**Exercise brief:** Show each line that has the string "None" in it.

**Material provided:**
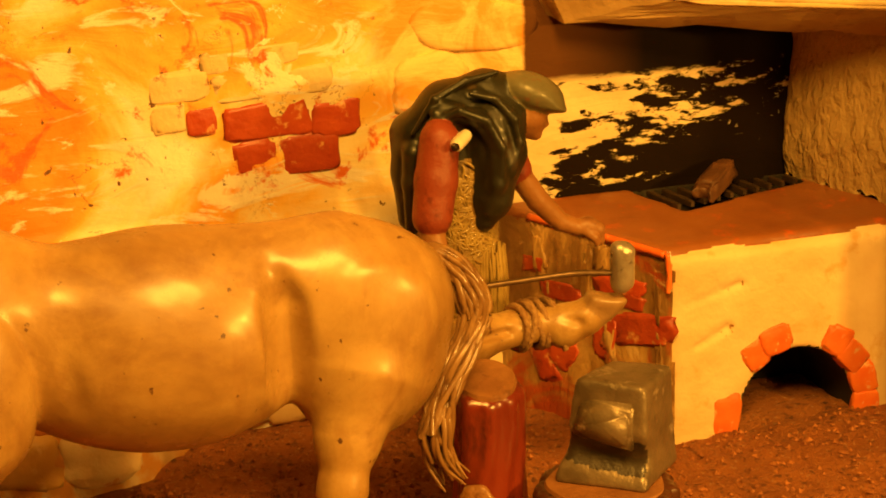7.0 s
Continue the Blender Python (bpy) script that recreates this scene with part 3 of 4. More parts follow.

...

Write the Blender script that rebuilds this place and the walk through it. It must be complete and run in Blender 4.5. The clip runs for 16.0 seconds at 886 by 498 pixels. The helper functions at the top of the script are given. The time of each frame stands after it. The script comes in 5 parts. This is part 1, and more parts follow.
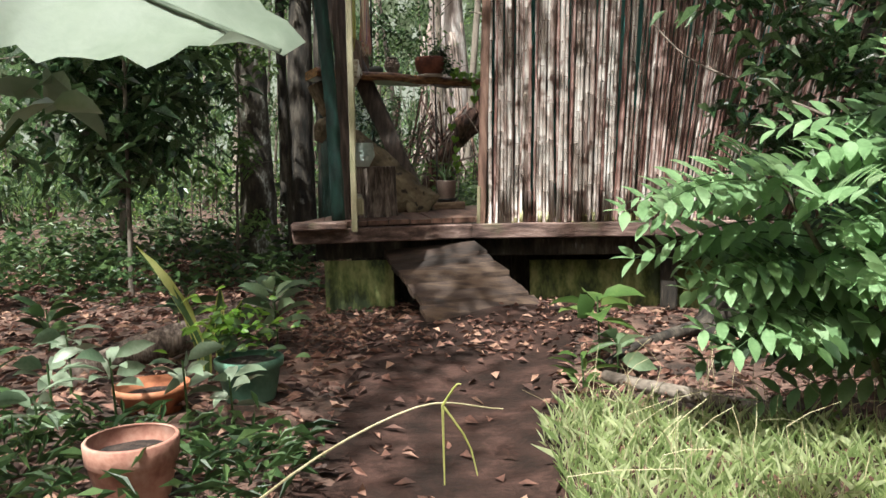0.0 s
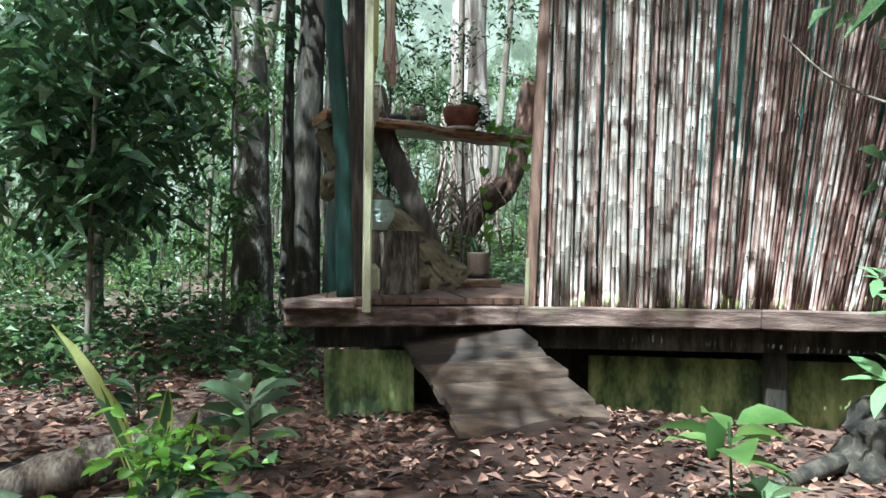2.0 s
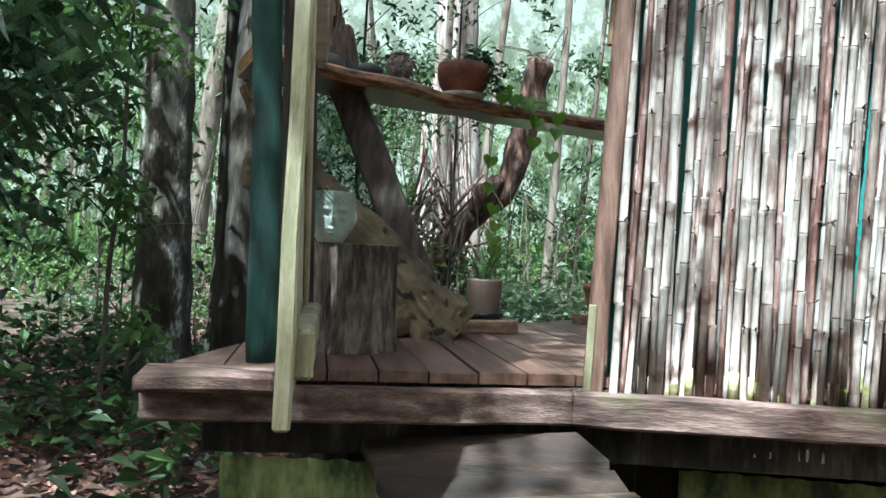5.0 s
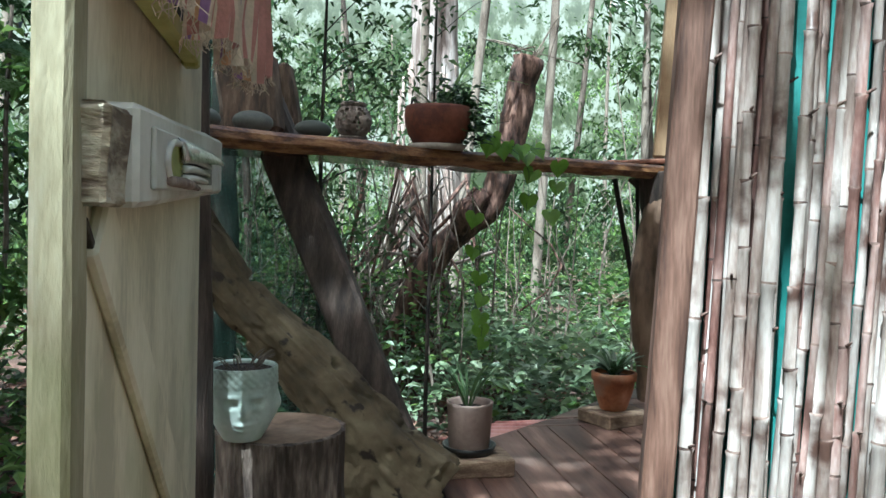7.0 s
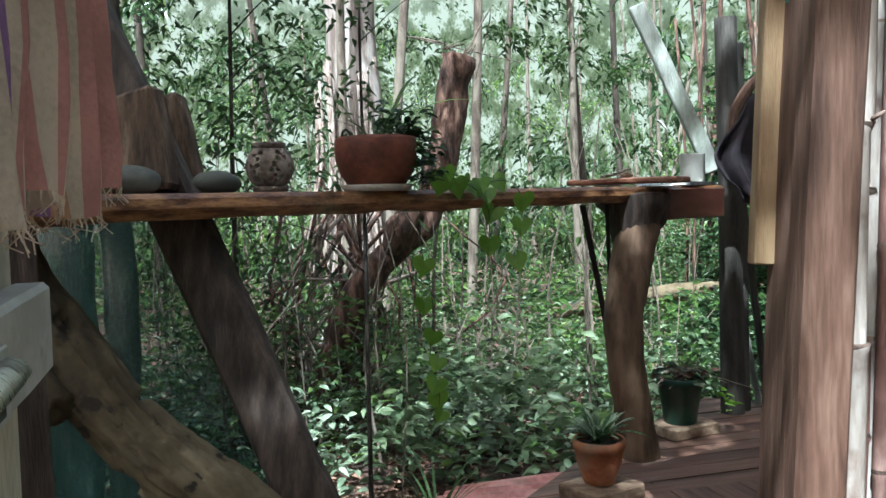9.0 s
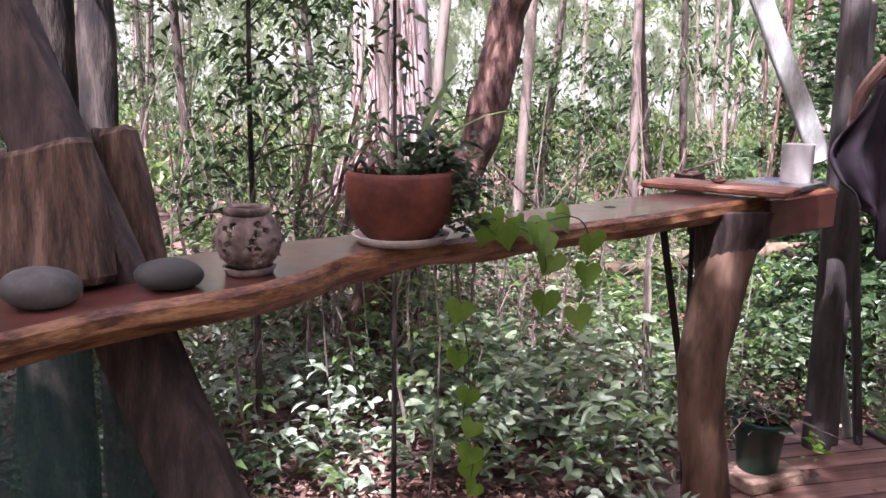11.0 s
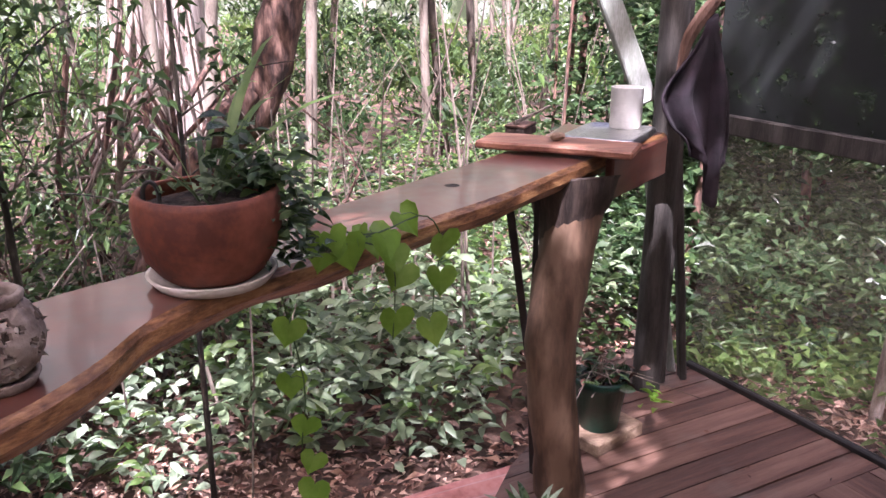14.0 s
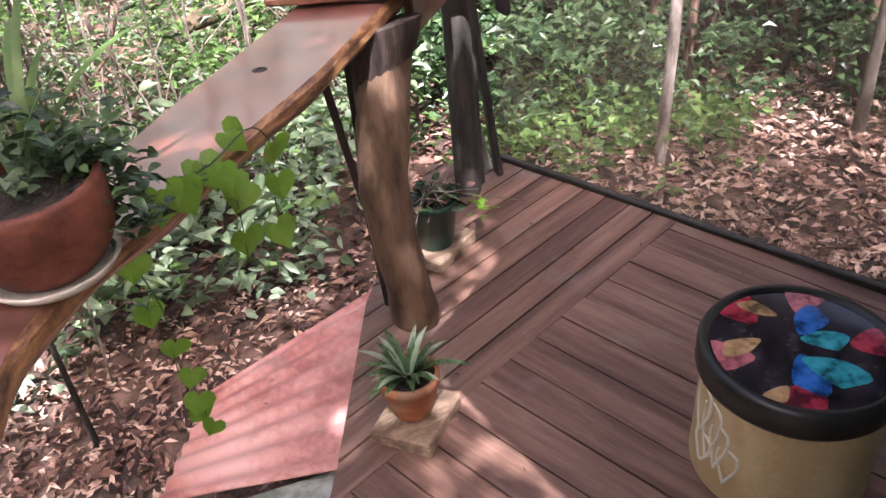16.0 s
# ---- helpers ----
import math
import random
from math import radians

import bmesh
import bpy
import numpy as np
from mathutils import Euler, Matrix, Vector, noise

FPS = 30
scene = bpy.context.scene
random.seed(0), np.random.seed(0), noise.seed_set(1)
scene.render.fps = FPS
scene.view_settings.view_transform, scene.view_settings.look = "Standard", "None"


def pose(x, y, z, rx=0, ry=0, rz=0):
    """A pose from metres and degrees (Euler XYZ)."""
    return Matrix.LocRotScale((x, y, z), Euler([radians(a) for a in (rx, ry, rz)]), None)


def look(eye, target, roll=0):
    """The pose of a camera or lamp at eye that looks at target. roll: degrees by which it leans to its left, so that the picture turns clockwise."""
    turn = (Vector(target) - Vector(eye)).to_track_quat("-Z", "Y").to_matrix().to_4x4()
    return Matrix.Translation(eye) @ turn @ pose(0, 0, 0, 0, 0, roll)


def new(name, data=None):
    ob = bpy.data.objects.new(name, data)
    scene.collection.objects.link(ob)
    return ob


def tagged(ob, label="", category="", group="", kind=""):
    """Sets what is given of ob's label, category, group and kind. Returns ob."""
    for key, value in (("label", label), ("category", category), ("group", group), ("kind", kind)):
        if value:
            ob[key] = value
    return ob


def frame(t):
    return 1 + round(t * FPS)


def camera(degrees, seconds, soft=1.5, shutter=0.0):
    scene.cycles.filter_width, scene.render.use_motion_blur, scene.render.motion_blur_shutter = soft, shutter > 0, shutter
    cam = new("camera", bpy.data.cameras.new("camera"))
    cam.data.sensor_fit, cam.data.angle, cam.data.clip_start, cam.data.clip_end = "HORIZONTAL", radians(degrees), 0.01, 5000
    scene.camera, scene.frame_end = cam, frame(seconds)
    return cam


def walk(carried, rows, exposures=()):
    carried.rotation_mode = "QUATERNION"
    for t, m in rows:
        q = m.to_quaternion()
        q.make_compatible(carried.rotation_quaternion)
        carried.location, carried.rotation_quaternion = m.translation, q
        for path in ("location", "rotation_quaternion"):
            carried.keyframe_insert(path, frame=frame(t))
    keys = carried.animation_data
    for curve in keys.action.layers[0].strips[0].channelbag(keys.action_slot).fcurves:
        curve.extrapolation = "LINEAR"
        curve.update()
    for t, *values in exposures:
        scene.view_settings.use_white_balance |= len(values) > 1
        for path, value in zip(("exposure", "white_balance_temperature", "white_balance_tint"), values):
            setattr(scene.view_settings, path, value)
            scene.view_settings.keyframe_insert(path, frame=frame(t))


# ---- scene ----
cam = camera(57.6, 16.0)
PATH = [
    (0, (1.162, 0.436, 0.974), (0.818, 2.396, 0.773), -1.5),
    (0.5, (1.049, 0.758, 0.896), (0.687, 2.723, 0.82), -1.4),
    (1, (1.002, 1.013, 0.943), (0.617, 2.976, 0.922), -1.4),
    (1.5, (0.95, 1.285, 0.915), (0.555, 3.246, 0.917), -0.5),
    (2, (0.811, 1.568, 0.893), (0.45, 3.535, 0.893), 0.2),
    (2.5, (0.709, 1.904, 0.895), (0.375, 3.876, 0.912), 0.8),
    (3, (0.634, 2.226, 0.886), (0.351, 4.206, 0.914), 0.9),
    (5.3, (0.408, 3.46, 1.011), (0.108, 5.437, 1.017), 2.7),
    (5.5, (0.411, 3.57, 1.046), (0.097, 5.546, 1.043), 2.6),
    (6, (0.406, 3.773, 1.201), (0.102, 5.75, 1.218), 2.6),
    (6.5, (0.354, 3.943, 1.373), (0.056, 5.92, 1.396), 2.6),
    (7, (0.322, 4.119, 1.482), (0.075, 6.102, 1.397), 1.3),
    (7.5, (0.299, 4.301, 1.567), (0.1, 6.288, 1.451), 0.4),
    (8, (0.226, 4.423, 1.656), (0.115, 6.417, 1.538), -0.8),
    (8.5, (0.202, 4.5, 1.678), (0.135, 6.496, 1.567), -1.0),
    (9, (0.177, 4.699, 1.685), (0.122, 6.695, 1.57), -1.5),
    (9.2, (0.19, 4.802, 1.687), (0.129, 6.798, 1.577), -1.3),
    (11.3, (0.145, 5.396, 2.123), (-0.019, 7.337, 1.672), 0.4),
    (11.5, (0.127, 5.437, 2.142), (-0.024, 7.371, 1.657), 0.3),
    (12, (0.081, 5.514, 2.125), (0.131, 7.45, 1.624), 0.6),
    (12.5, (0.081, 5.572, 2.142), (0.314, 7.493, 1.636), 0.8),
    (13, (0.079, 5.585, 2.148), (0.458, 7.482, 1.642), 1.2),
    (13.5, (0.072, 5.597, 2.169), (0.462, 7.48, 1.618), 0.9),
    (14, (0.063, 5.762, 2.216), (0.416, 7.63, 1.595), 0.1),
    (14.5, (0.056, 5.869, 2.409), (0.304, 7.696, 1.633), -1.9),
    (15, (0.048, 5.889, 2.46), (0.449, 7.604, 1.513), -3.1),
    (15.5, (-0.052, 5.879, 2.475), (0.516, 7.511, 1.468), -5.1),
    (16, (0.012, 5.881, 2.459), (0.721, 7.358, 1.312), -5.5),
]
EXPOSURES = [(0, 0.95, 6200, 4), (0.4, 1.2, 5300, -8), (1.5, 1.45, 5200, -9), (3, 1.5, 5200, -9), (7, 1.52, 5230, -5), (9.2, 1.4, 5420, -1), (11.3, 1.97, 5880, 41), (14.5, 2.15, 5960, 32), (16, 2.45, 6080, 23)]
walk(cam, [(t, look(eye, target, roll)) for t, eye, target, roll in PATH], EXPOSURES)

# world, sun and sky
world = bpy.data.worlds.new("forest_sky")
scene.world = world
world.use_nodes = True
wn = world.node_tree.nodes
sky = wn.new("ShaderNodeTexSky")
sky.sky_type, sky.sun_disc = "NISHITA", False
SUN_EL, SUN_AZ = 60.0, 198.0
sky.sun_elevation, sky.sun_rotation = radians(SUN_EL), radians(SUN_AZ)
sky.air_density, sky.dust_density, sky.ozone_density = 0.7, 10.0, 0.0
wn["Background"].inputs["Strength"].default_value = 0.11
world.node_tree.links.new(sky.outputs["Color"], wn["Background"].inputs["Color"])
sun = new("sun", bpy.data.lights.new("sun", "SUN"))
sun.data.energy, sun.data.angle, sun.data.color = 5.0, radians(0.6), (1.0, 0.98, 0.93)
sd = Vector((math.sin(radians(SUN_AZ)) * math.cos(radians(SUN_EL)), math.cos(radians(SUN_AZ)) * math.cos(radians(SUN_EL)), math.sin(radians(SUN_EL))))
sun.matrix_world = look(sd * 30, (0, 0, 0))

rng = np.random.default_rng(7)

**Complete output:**
scene.view_settings.view_transform, scene.view_settings.look = "Standard", "None"
    return Matrix.LocRotScale((x, y, z), Euler([radians(a) for a in (rx, ry, rz)]), None)
def new(name, data=None):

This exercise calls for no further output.